Carl Brave singles chronology
| "Di notte" (2021) | "Makumba" (2021) | "Matrimonio Gipsy" (2021) |

= Makumba (song) =

"Makumba" is a song by Italian singers Noemi and Carl Brave. It was written by Carl Brave, Massimiliano Turi and Mattia Fettina and produced by Carl Brave. It was released by Sony Music on 4 June 2021 and included in the streaming re-issue of Noemi's sixth studio album Metamorfosi.

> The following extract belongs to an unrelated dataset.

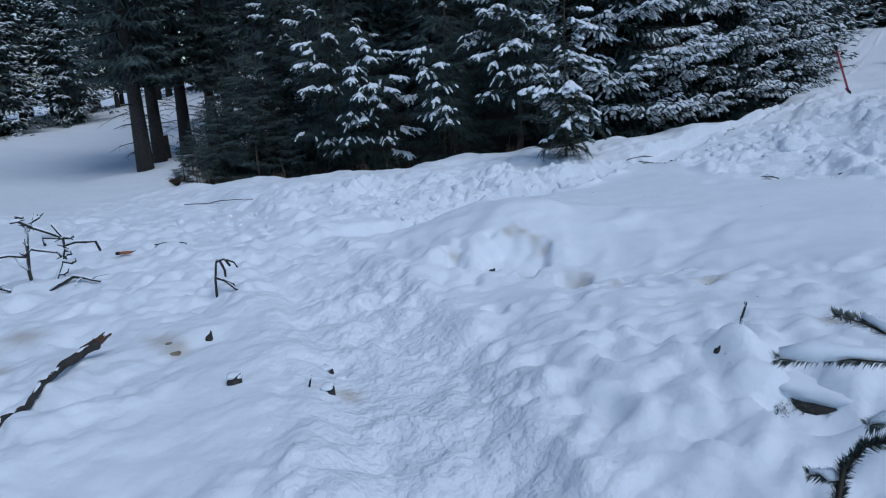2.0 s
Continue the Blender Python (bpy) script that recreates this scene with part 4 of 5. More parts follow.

"Makumba" peaked at number 4 on the Italian FIMI Singles Chart and was certified platinum in Italy.

==Background==
The theme of the song deals with a relationship concluded between two lovers who, despite the end of their story, remember with nostalgia, in spite of all those by whom they are envied, towards whom a macumba is superstitiously addressed. Regarding the song and the image of the macumba, Noemi stated: "I am happy to have a light piece like "Makumba" in my repertoire, also because the meeting with Carl Brave was a lot of fun. In this historical period, there is a need to ward off negative vibrations with a wave of optimism. And then, despite its simplicity, "Makumba" allowed me to add additional colors to the color palette of my life".

==Music video==
The music video for the song was released on YouTube on 17 June 2021, to accompany the single's release. It was directed by Simone Rovellini and was filmed at the beaches of Marina di Ginosa.

==Charts==

Weekly chart performance for "Makumba"
| Chart (2021) | Peak position |
|---|---|
| Italy (FIMI) | 4 |
| Italy Airplay (EarOne) | 8 |
| San Marino (SMRRTV Top 50) | 10 |

Year-end chart performance for "Makumba"
| Chart (2021) | Peak position |
|---|---|
| Italy (FIMI) | 18 |

==Certifications==

| Region | Certification | Certified units/sales |
| Italy (FIMI) | 3× Platinum | 210,000^{‡} |
^{‡} Sales+streaming figures based on certification alone.